Harold Kushner describes Impostor Syndrome as “the feeling of many apparently successful people that their success is undeserved…. For all the outward trappings of success, they feel hollow inside. They can never rest and enjoy their accomplishments…. They need constant reassurance from the people around them to still the voice inside them that keeps saying, ‘If other people knew you the way I know you, they would know what a phony you are.’”3

Now here’s the good news: Impostor Syndrome is perfectly normal. What you want to avoid is the opposite, the Dunning-Kruger effect, a cognitive bias in which low-ability individuals suffer from illusions of superiority, mistakenly assessing their abilities as much higher than they really are.4

Here’s the truth. Are you ready for it?

1. Everyone is messed-up and broken a little (Impostor Syndrome).

2. But the most messed-up are those who believe they are not (Dunning-Kruger).

Scientists Dunning and Kruger believe “the miscalibration of the incompetent stems from an error about the self, whereas the miscalibration of the highly competent stems from an error about others.”4

In other words, we see ourselves from the inside, where we stand naked in the shadow of old wounds, past failures, and the knowledge of our limitations. But we see others from the outside, where they stand majestic, beautifully illuminated in the bright glory of their successes.

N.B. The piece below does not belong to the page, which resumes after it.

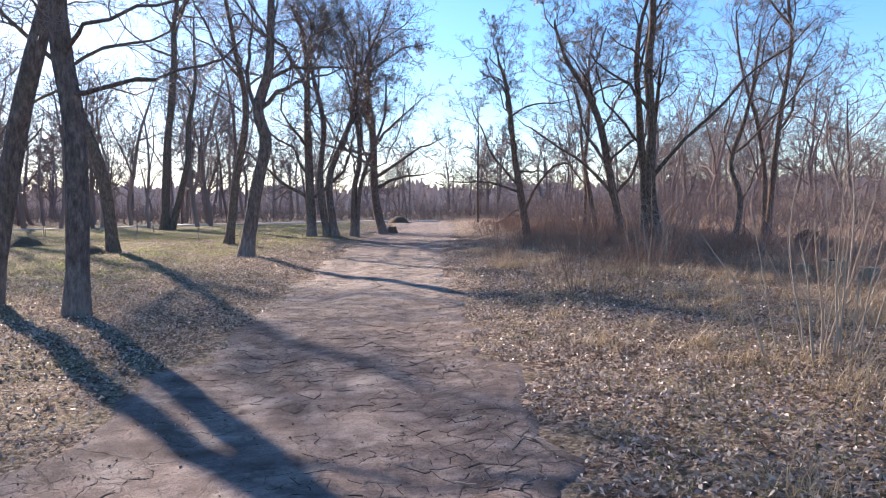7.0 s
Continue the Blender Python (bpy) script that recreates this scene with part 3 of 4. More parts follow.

A close friend once asked me to tell him the secret of confidence. “The key isn’t to think more highly of yourself,” I said, “but to quit thinking so highly of others.”

If Dunning and Kruger’s research can be trusted, it would appear that I was right.

This is what I was hoping to give you today:

1. Encouragement. Talented people like yourself often feel they’ve just been lucky. But being in the right place at the right time doing the right thing in the right way isn’t luck, it’s talent. Most people have at least one talent. Be happy that you found yours.

2. Normality. Seventy percent of successful people wrestle with Impostor Syndrome. See it for what it is and it will disappear.

3. Self-acceptance. Yes, you have deficiencies, but so does everyone else. Relax.

4. Self-awareness. I said that Impostor Syndrome is a blind spot among people with talent. Hopefully, now that you’ve seen your blind spot, it won’t be a blind spot anymore.

5. Gratitude. Open your eyes to your talent and be glad of it. And if you ever figure out who gave it to you, be sure to thank them for it.

Now go sell a 52-week schedule to someone you’d like to help achieve their dreams.

Have a great week.

Do great things.

It’s in your nature.

1 Clark, M.; Vardeman, K.; Barba, S. (2014). “Perceived inadequacy: A study of the impostor phenomenon among college and research librarians.” College & Research Libraries. 75 (3): 255Ð271.

2 Newton, Isaac. (1676). “Letter from Sir Isaac Newton to Robert Hooke.” Historical Society of Pennsylvania.

3 Kushner, Harold. (2002). When All You’ve Ever Wanted Isn’t Enough: The Search For a Life That Matters.

4 Kruger, Justin; Dunning, David (1999). “Unskilled and Unaware of It: How Difficulties in Recognizing One’s Own Incompetence Lead to Inflated Self-Assessments.” Journal of Personality and Social Psychology.